All Americans should care, and make sure the land owned by all Americans is managed right. Native Hunters and the National Park Service worked together to create a special "subsistence preference" when the State of Alaska opposed special rights for local rural residents.  Without the "outsiders" working with Alaska Natives there would be NO subsistence special uses in parks and refuges.  The National Rifle Association fought long and hard against Natives and against National Park Service to make it impossible for the Federal Government to protect subsistence rights.  You have that one backward. 

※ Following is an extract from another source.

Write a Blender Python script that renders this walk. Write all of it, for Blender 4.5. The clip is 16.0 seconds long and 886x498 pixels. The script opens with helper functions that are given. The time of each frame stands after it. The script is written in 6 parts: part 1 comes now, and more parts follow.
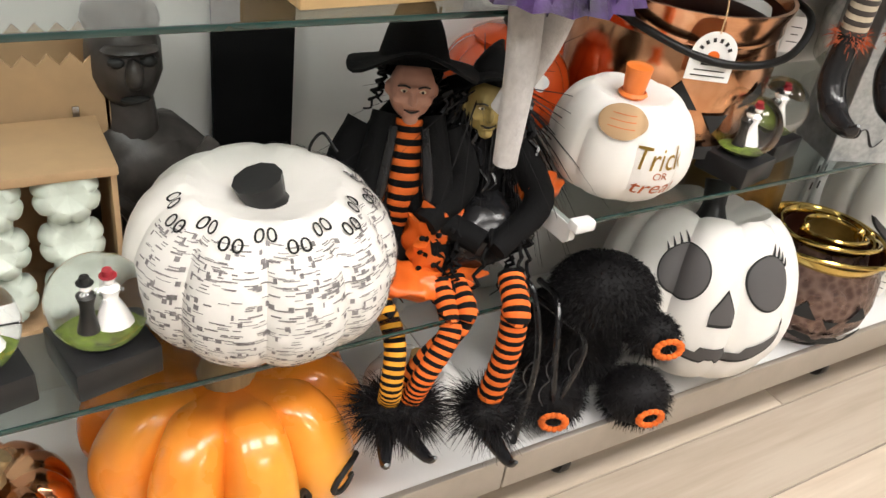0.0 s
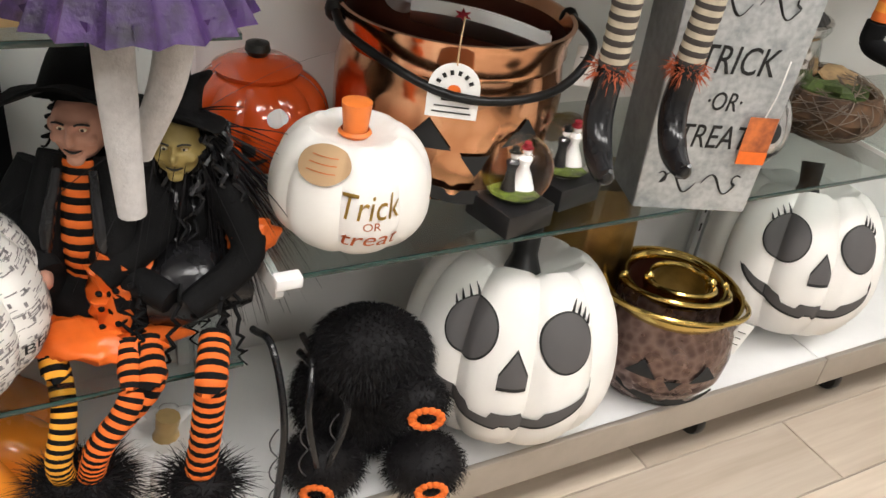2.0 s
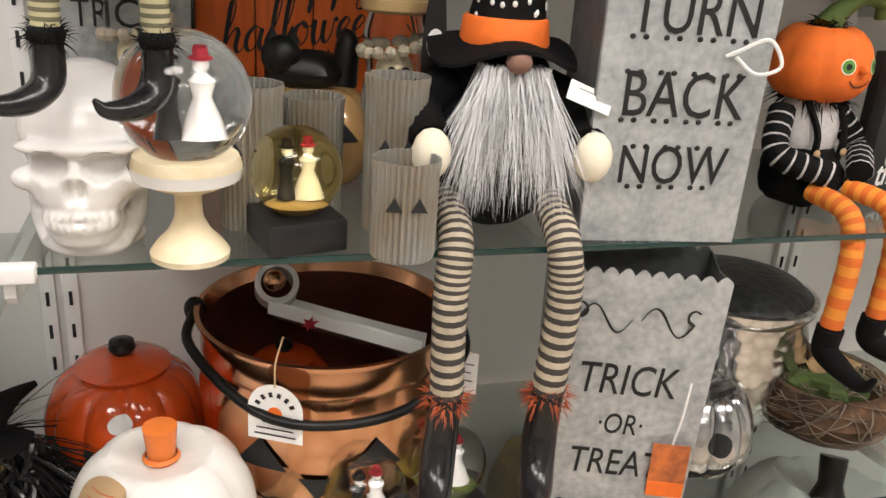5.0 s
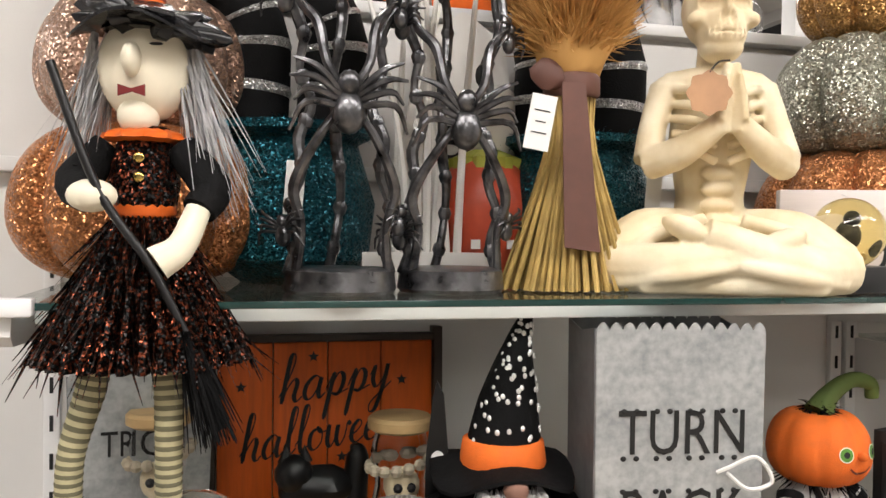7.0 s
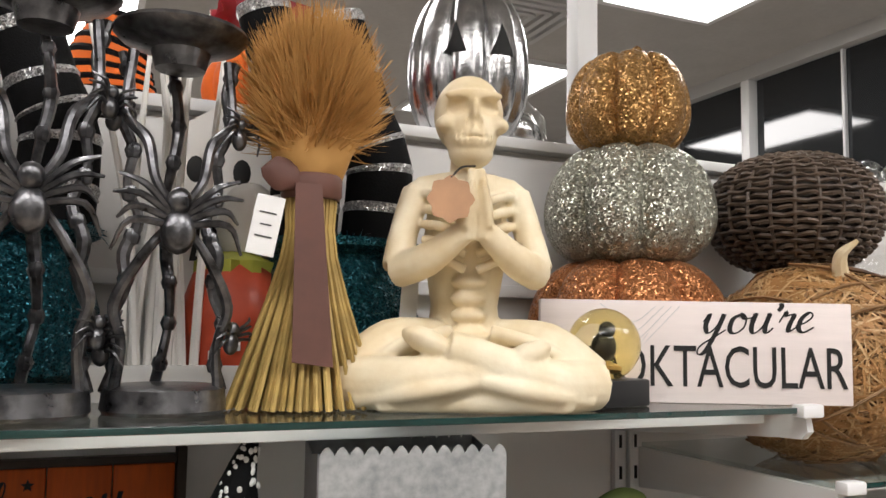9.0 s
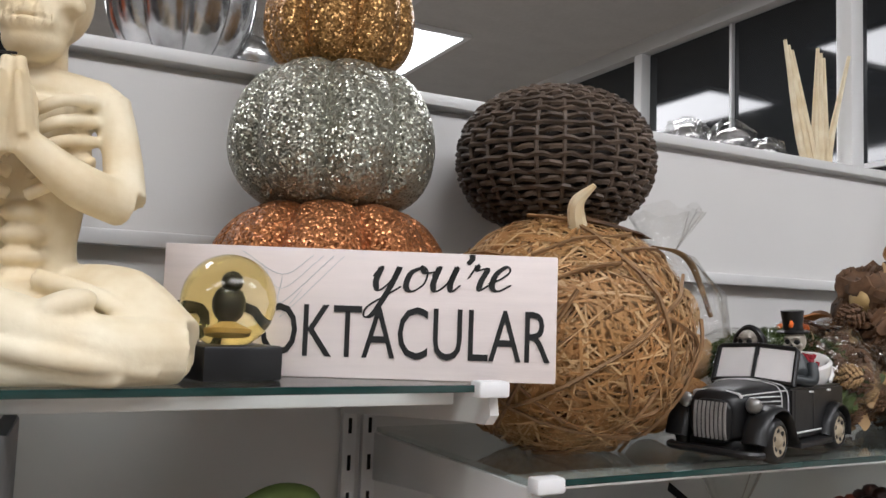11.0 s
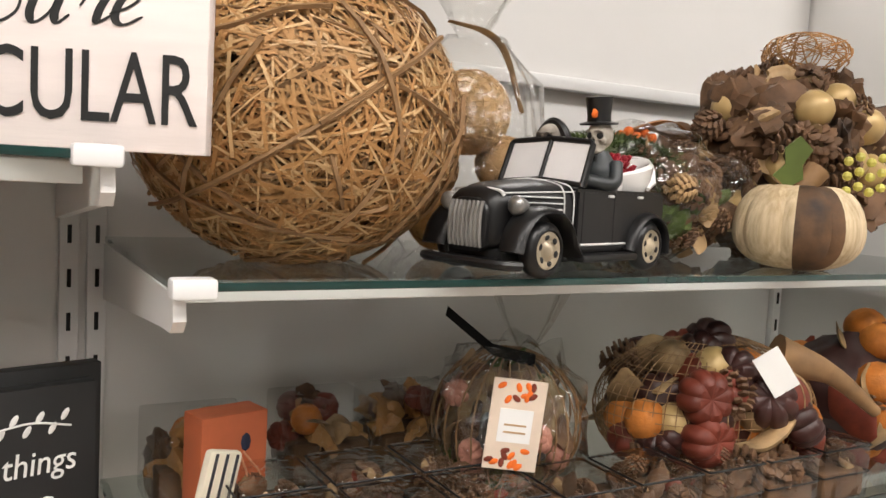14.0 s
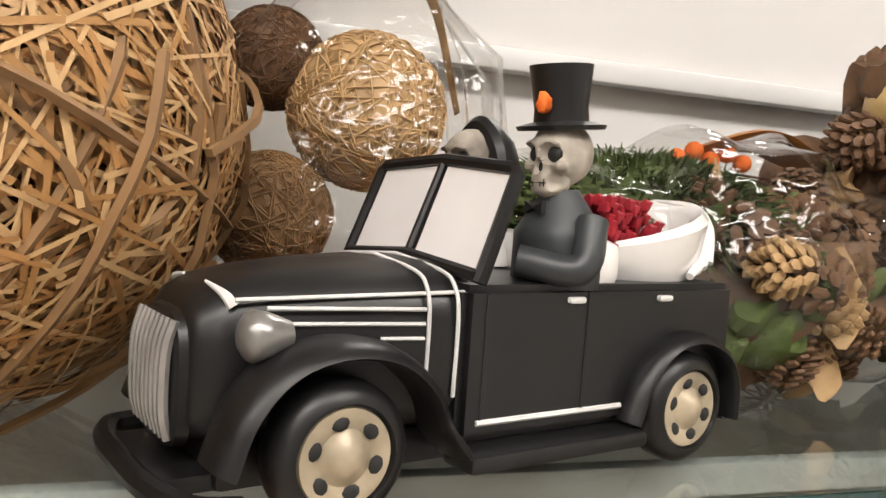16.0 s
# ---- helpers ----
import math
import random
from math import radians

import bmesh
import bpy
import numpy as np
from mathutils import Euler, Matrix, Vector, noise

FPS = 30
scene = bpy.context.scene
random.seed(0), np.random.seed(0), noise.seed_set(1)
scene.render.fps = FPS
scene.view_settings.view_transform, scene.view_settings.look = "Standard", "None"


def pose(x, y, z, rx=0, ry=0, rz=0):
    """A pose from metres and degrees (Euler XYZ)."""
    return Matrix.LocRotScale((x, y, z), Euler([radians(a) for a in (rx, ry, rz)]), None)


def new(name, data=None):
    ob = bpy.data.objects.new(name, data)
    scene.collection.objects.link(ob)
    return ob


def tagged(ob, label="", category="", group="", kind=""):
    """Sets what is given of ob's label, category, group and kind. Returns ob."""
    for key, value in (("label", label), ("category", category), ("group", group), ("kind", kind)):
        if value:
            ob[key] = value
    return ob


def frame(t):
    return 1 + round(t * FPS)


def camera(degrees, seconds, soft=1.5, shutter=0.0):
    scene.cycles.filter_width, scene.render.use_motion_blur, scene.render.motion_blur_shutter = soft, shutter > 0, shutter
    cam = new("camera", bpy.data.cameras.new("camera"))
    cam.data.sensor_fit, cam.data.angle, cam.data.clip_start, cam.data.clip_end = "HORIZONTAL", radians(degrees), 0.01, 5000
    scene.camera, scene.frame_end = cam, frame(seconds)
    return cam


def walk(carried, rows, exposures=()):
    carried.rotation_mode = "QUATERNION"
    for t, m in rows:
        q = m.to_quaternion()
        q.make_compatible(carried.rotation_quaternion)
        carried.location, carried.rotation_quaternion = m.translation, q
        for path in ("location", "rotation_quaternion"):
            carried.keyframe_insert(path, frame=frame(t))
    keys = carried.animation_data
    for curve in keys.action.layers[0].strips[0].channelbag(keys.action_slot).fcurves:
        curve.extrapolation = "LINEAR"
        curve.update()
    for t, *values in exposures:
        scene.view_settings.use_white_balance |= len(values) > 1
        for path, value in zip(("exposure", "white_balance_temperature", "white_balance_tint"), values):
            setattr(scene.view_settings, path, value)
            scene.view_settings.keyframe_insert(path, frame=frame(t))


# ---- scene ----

The sport hunting -- that means for hunters who do NOT qualify for customary and traditional subsistence hunting and fishing -- may hunt only in the park preserves.  If what you are saying about yourself is you hunt the Caribou of the Western Arctic Herd, those non-subsistence people may only hunt in that part of the Gates of the Arctic National Preserve on the Kobuk River.  The area of the park most people call "the Boot," near the villlage of Kobuk, over as far as Walker Lake.  

Everybody should know the people pushing killing baby wolves - pups -- or bear -- cubs -- try to confuse and anger people who ARE the local people, by tangling sport hunting rules with subsistence.  Do not fall into that deliberate trap.